Since words influence our frame of thought, we should be conscious of where key terms come from and the incentives of their originators. Each time we talk about the Metaverse, what exactly are we referring to? Is it Facebook's vision of it, the Snow Crash version, or a catchall word for AR/VR (per Wikipedia's definition). The way we think about the Metaverse will have an impact on what we expect of it, and ultimately how we build and participate in it.

Lastly, it's somewhat of a strategic credit for Snap to deny its role in the Metaverse since its core competencies lie solely in AR. Without VR or strong hardware capabilities, it's not that Snap won't build the Metaverse, it's that it can't. So rather than playing into Meta's game, it chose to use this opportunity to further differentiate itself from the competition. It’s not a bad plan, as it can help rally allies who oppose Meta’s vision.

How Will this Shape the Metaverse?

To gauge the future, it helps to list the known variables. In this case, it's Meta furiously building its version of the Metaverse, which seems to be an extension of the current Web2 closed platform paradigm.

I thought this excerpt from an (otherwise lackluster) interview with Neal Stephenson, the genius sci-fi writer who 30 years ago coined the term "Metaverse", to be insightful:

"What’s actually being built is fundamentally different from the Metaverse of the book in a few important ways — particularly the revenue model.

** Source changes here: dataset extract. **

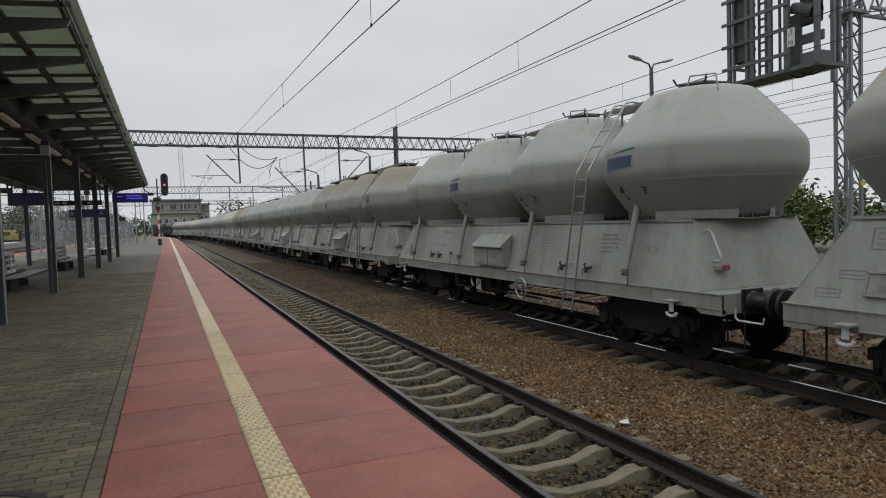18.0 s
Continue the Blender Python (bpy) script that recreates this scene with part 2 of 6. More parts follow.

The revenue model — the way that the makers of the system make money — is more important than anything else because it drives the technical features."

While no one can exactly predict what Snap will do (not even Snap itself), its open approach to ecosystem building, lack of vertical integration, and positioning as a technology provider could make it a prime candidate for serving a similar role in the open Web3 world, as long as the revenue model works out.